(Reuters) – The man accused of stabbing at least five people in a machete rampage at the home of a Hasidic rabbi during a Hanukkah celebration is due to face federal hate crime charges in White Plains, New York, on Monday.
A federal grand jury indicted Grafton Thomas, 37, late last week with additional counts of hate crimes for the Dec. 28 stabbing of members of the Orthodox Jewish community in Monsey, New York, bringing the number of federal charges he faces to 10.
Each count carries a maximum prison term of life.
One of the victims, a 72-year-old man who suffered devastating machete blows to his head, arm and neck, is comatose and unlikely to recover, according to family members.
Federal prosecutors have said Thomas targeted his victims because of their Jewish faith. In a criminal complaint filed last month, they cited journals they seized from the suspect’s home containing references to Adolf Hitler, Nazi culture and the Black Hebrew Israelites movement, identified by experts in extremism as an anti-Jewish hate group.

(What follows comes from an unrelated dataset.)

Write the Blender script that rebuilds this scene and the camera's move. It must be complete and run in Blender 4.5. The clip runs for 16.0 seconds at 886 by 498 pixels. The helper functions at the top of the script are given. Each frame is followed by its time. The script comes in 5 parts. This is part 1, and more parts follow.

Thomas also faces state charges for the attack, which his attorney, pointing to his client’s long history of mental illness, has said was likely an expression of psychosis rather than bigotry.
The attack in Monsey capped a string of incidents in which Jews have been physically attacked or accosted in the New York metropolitan area in recent weeks, including a shooting at a kosher supermarket in New Jersey that left two members of the Hasidic community dead.
One of the suspects in that attack had also expressed interest in the Black Hebrew Israelites. He died in the attack.
The most recent national numbers from Anti-Defamation League’s Center on Extremism found 780 anti-Semitic incidents reported to or detected by the organization in the United States in the first half of 2019, compared to 785 incidents reported for the same period in 2018.